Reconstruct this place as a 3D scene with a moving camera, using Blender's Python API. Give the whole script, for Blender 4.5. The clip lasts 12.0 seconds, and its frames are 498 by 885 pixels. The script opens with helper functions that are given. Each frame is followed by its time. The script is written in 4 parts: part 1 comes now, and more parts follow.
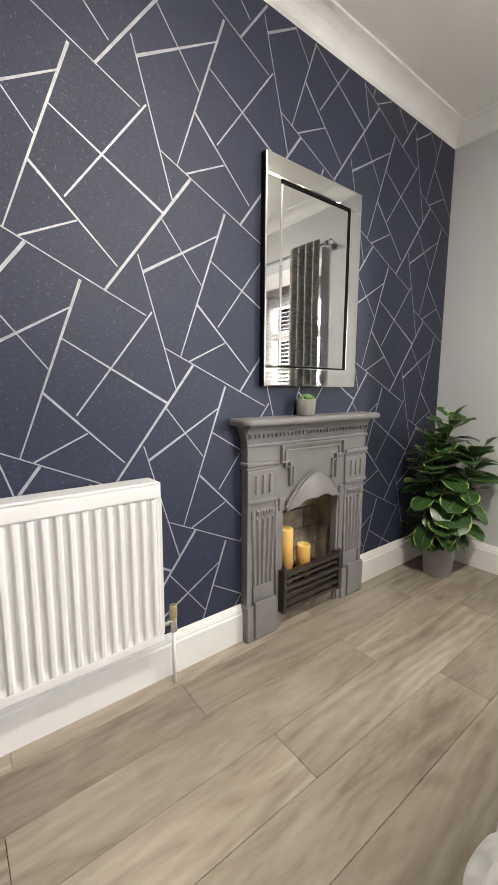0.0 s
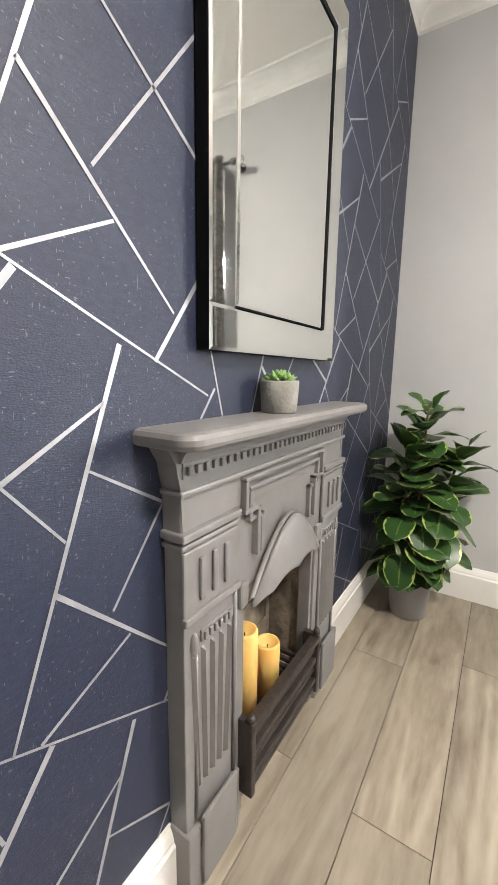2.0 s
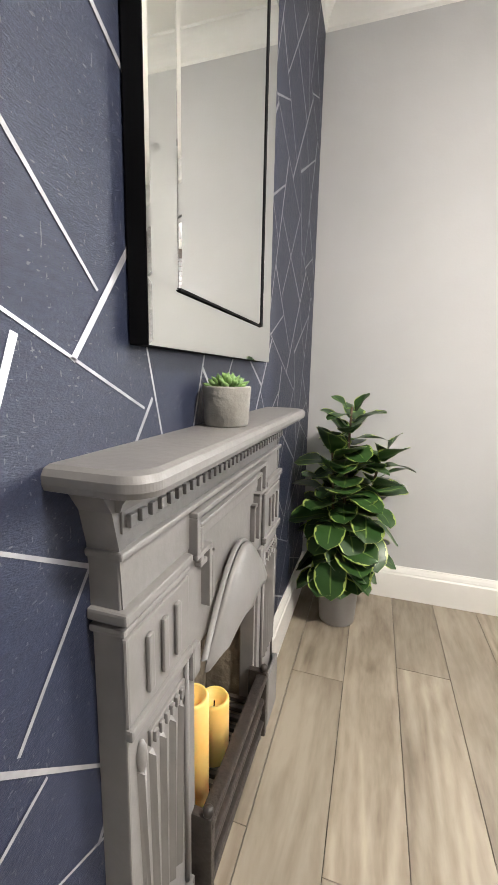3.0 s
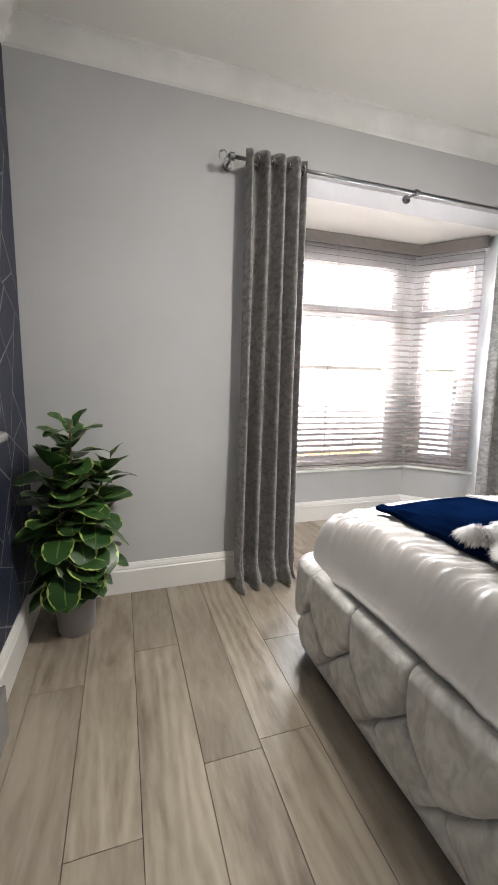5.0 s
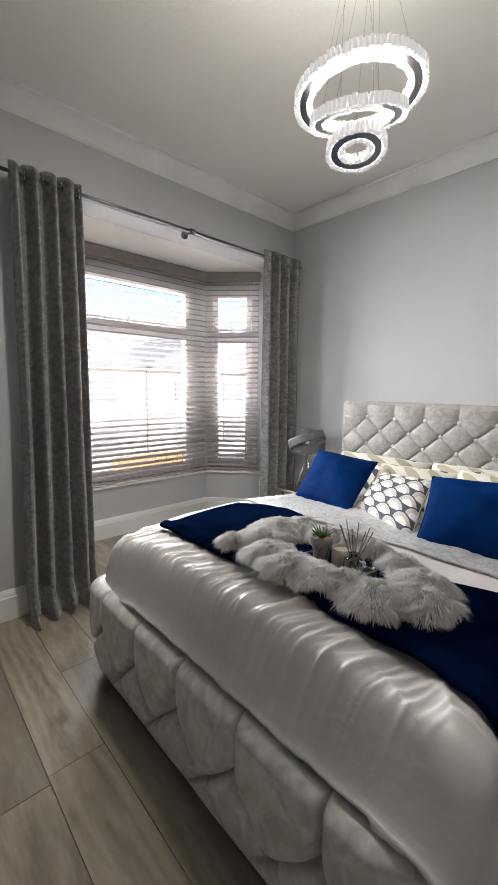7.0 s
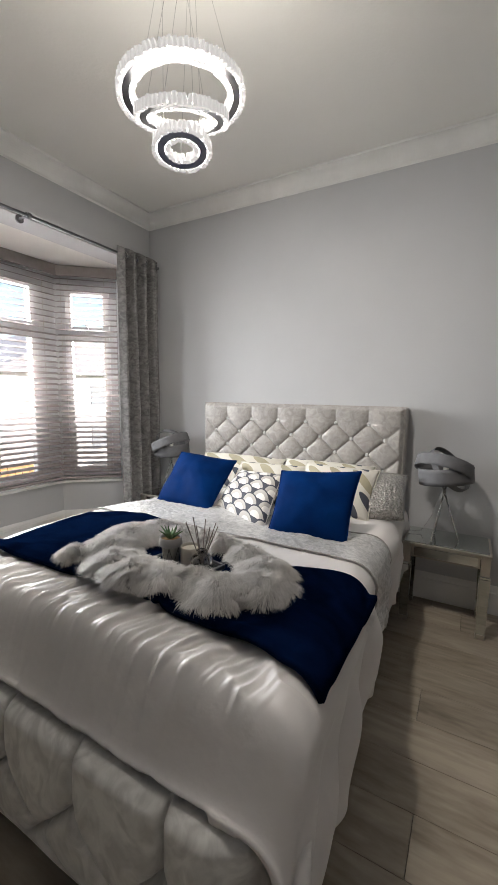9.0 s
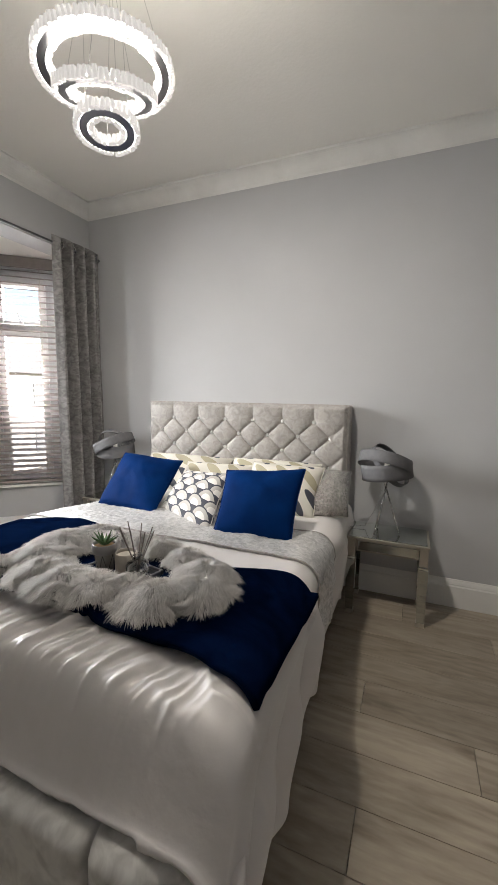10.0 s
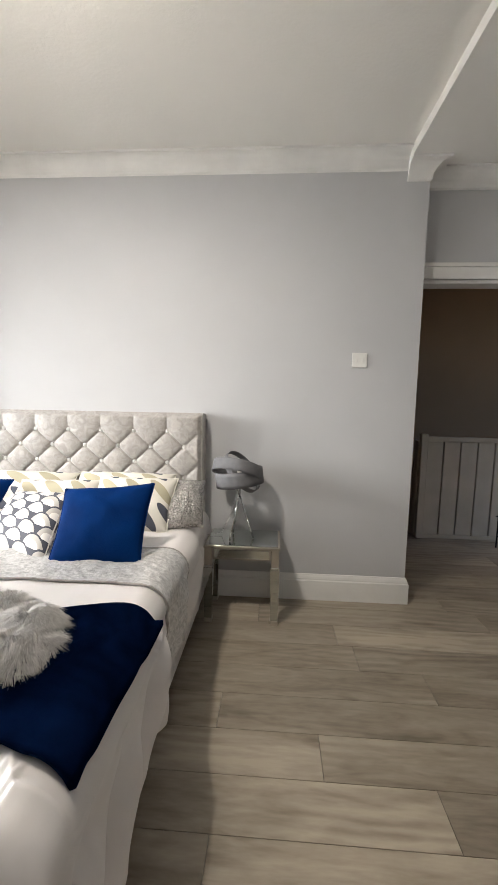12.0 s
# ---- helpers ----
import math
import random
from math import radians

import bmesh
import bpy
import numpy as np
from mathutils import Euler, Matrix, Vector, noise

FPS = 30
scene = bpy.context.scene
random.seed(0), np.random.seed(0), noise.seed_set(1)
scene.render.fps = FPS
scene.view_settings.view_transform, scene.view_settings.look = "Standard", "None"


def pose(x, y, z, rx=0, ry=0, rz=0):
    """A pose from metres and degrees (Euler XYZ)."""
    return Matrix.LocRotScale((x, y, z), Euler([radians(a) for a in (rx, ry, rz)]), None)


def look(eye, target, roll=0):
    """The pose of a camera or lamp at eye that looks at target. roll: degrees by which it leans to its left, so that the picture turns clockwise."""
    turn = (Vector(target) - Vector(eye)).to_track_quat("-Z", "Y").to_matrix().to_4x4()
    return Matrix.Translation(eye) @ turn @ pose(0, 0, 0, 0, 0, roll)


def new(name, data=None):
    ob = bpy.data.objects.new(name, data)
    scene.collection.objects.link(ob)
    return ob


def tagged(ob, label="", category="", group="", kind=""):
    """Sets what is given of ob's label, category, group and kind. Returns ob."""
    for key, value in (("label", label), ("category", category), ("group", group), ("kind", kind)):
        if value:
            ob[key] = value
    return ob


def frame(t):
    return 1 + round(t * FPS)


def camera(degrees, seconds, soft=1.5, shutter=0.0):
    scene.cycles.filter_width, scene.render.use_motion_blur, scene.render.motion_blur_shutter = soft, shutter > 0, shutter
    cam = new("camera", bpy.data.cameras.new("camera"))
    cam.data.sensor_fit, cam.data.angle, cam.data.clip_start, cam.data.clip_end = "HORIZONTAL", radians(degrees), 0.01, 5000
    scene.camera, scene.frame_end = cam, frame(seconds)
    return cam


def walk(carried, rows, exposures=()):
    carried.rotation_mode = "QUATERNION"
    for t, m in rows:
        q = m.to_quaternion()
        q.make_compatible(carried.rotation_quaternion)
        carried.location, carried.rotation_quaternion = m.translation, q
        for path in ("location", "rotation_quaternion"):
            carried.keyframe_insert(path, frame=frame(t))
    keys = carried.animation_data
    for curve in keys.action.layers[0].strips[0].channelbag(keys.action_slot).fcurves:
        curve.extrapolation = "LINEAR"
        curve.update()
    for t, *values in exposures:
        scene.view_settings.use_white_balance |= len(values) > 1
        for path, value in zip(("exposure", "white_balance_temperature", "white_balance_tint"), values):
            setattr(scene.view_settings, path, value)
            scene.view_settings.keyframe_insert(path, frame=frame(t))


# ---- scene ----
cam = camera(64.6, 12.0)
PATH = [
    (0, (0.506, 0.864, 1.11), (1.718, 2.43, 0.833), 0.3),
    (0.5, (0.649, 1.087, 1.096), (1.895, 2.622, 0.79), 0.7),
    (1, (0.772, 1.325, 1.095), (2.128, 2.755, 0.752), 0.6),
    (1.5, (0.894, 1.523, 1.081), (2.407, 2.784, 0.731), 0.6),
    (2, (0.998, 1.685, 1.074), (2.656, 2.746, 0.728), 0.9),
    (2.5, (1.095, 1.827, 1.072), (2.872, 2.675, 0.72), 1.5),
    (2.7, (1.117, 1.858, 1.074), (2.938, 2.61, 0.728), 1.4),
    (4.5, (1.0, 1.776, 1.109), (2.952, 1.452, 0.819), 0.8),
    (5, (0.952, 1.726, 1.131), (2.836, 1.118, 0.843), 0.9),
    (5.5, (0.897, 1.687, 1.178), (2.682, 0.837, 0.878), 0.6),
    (6, (0.854, 1.674, 1.198), (2.527, 0.615, 0.914), 0.9),
    (6.5, (0.798, 1.643, 1.222), (2.363, 0.428, 0.947), 0.7),
    (7, (0.762, 1.626, 1.252), (2.214, 0.278, 0.977), 0.8),
    (7.5, (0.746, 1.598, 1.233), (2.086, 0.136, 0.98), 0.8),
    (9.5, (0.672, 1.53, 1.232), (1.534, -0.257, 0.986), 0.7),
    (10, (0.661, 1.498, 1.227), (1.427, -0.333, 0.984), 0.7),
    (10.5, (0.651, 1.469, 1.221), (1.302, -0.407, 0.985), 0.9),
    (11, (0.626, 1.444, 1.233), (1.123, -0.479, 0.998), 0.9),
    (11.5, (0.61, 1.425, 1.25), (0.913, -0.539, 1.019), 1.1),
    (12, (0.595, 1.412, 1.264), (0.72, -0.572, 1.04), 1.0),
]
EXPOSURES = [(0, 2.5, 6800, 12), (1.0, 2.65, 6850, 12), (1.5, 2.85, 6850, 12), (2.5, 3.1, 6850, 12), (4.5, 2.5, 6600, 12), (5.5, 1.95, 6550, 12), (7.5, 1.25, 6600, 12), (9.5, 1.34, 6700, 12), (10.5, 1.50, 6850, 12), (12, 1.96, 6850, 12)]
SKY, LAMP = 0.15, 0.22
walk(cam, [(t, look(eye, target, roll)) for t, eye, target, roll in PATH], EXPOSURES)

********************

Given problem
Output only the lines from the one containing "for path in" through the one containing "scene.view_settings.keyframe_insert(path, frame=frame(t))", inclusive, exactly as written.

Solution to the exercise
        for path in ("location", "rotation_quaternion"):
            carried.keyframe_insert(path, frame=frame(t))
    keys = carried.animation_data
    for curve in keys.action.layers[0].strips[0].channelbag(keys.action_slot).fcurves:
        curve.extrapolation = "LINEAR"
        curve.update()
    for t, *values in exposures:
        scene.view_settings.use_white_balance |= len(values) > 1
        for path, value in zip(("exposure", "white_balance_temperature", "white_balance_tint"), values):
            setattr(scene.view_settings, path, value)
            scene.view_settings.keyframe_insert(path, frame=frame(t))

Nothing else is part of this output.